Well, you really have to go on a state by state basis.
Obama totally destroyed McCain in CA, NY, IL, MA but they had no bearing on the outcome of the election.
Take IN and NC for example, 2 states thta were both decided by less than 1/2 of 1%. You think that a few conservatives staying home or voting 3rd party didn’t make a difference?
In IN Obama won by roughly 30,000 votes. Bob Barr got roughly 30,000 votes. Add in some folks who stayed home.
In NC Obama won by roughly 14,000 votes. Barr got roughly 26,000 votes.
In other states like OH and FL there were a large # of people who voted Bush in 2004 who stayed home or flipped. Of course, W’s 20% approval rating in those staes played a big part in that, it wasn’t just McCain.
I could be wrong, but I didn't think the presidential election was decided by the popular vote.

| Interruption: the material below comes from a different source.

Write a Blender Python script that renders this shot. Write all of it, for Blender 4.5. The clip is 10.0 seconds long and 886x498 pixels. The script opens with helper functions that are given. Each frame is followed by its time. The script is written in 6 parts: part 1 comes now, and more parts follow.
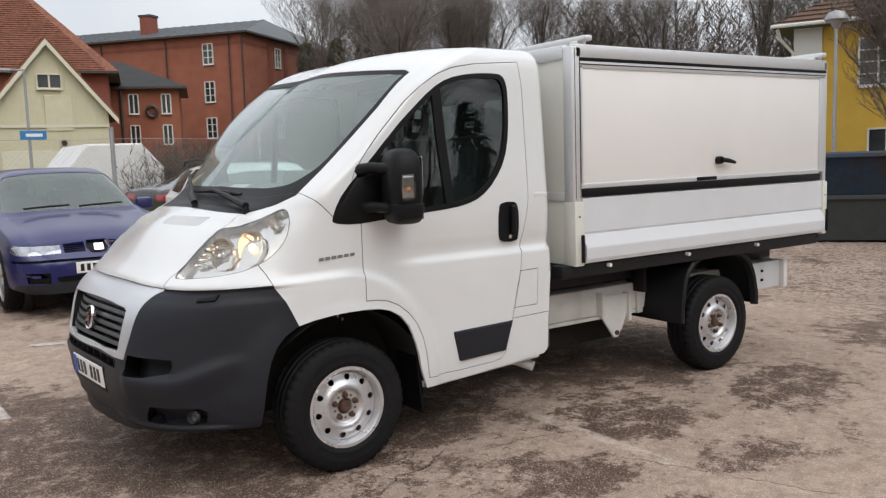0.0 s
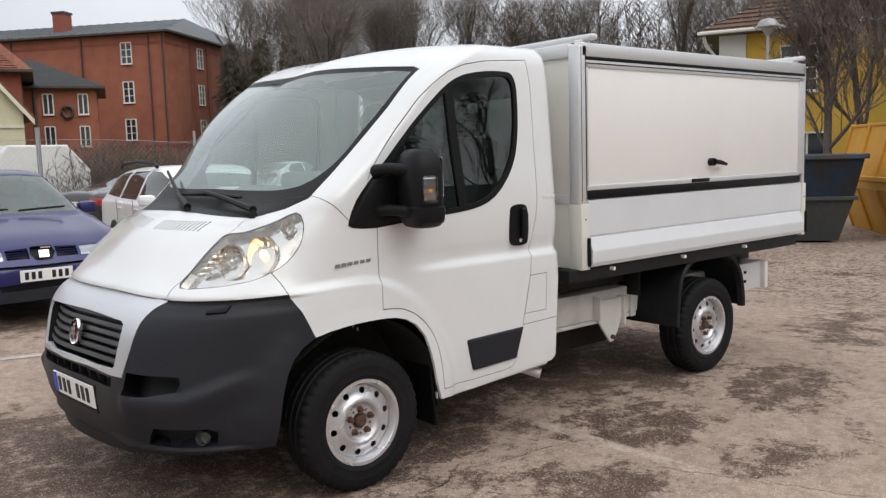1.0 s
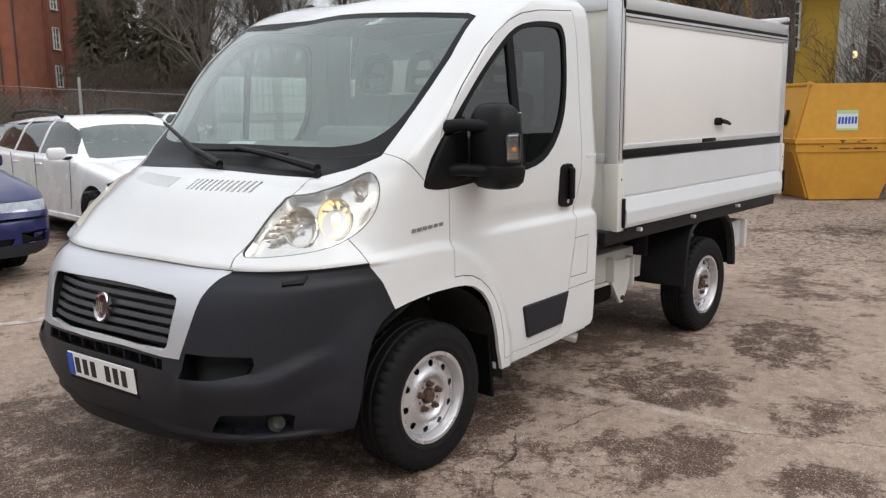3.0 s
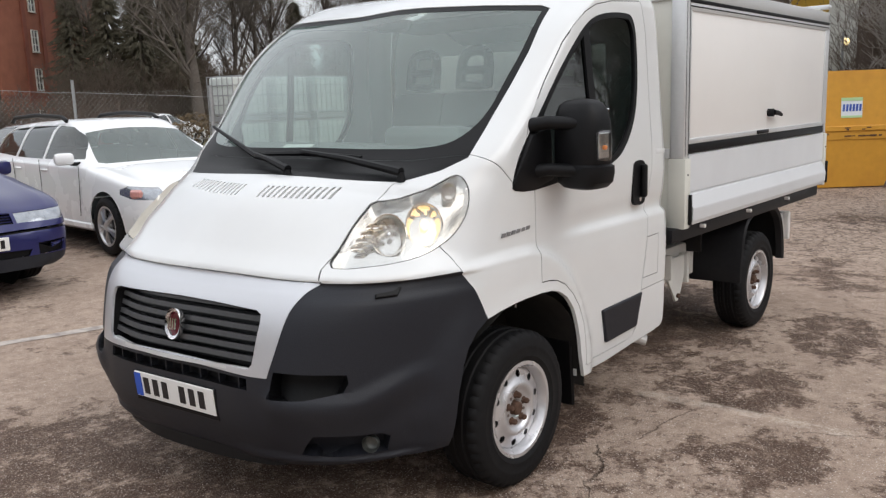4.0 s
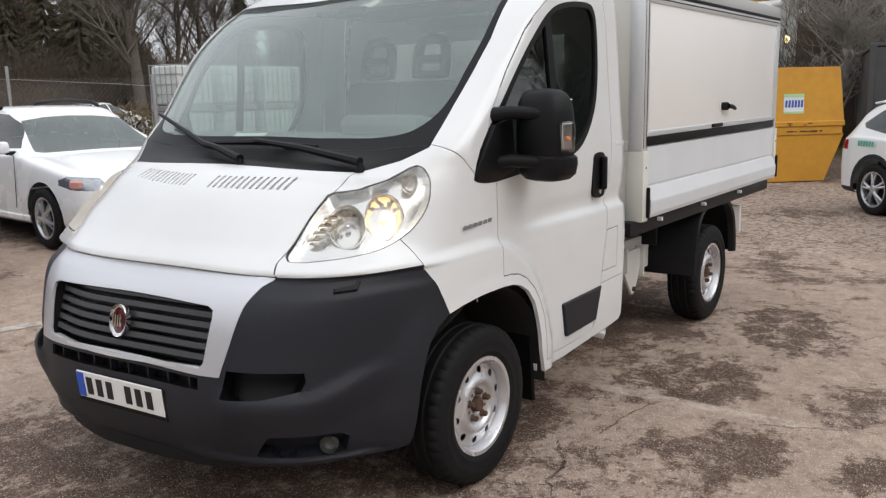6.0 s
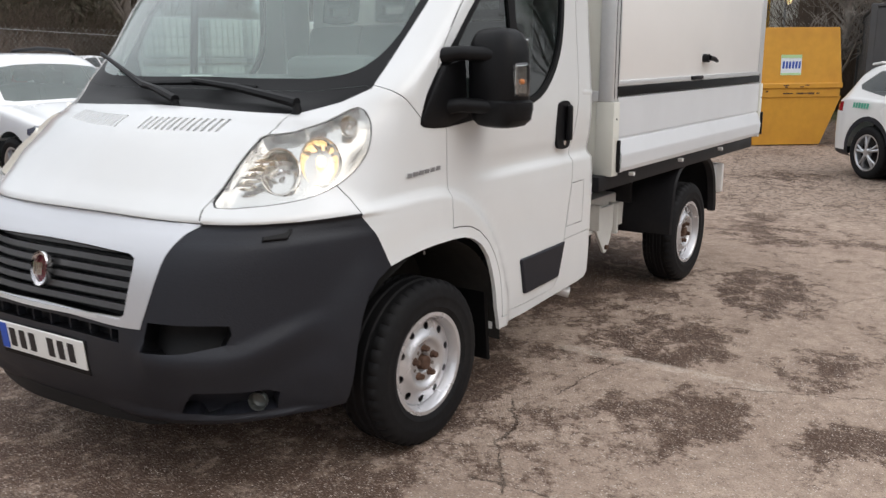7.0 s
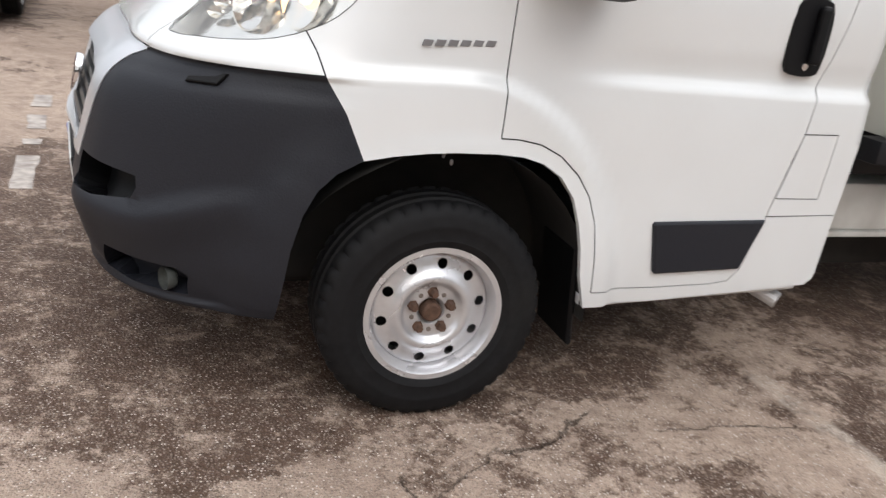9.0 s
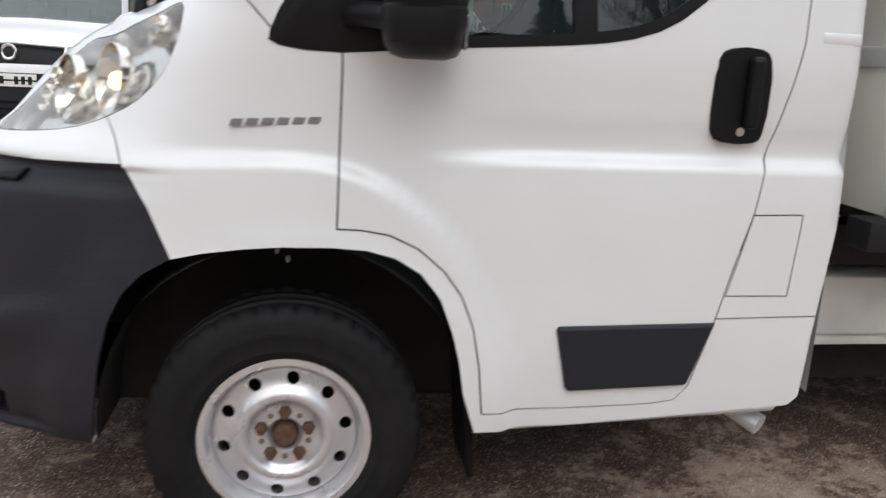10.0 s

By my reckoning, Obama won by 987,429 votes - the margins of Florida, North Carolina, Virginia, Indiana, Ohio, and Colorado. All battleground states. All fairly close (the widest spread was Colorado at 9 points - North Carolina, worth 15 electoral votes was decided by less than 15,000 votes). All states that George W. Bush carried in 2004. All states that everyone who was paying attention knew McCain had to win. And all states that suffered from significantly lower than hoped for Republican turnout.
So yeah, California put 3.5 million more votes in Obama's column, and New York added on 2.1 million more, easily overwhelming McCain's 900,000 vote margin in Texas. But those states were forgone conclusions well before election day. It was in the close battleground states that a relatively small amount of voter erosion tilted the balance.
No, but the Third Party sure as hell got us Bill Clinton. Thank You Ross Perot.
Now Ron Paul the “Ernest T. Bass” of politics can go jump in a lake. His trumped up polls mean nothing.
John McCain was a rotten candidate. The loss was completely his fault, not the fault of conservative voters.
You can’t be nice with socialists and frauds. You must expose them directly forthrightly for what they are.
And hopefully wiped with a sanitizer before they splat on to our monitors.
Refusing to call a fraud a fraud is just a passive way to enable it.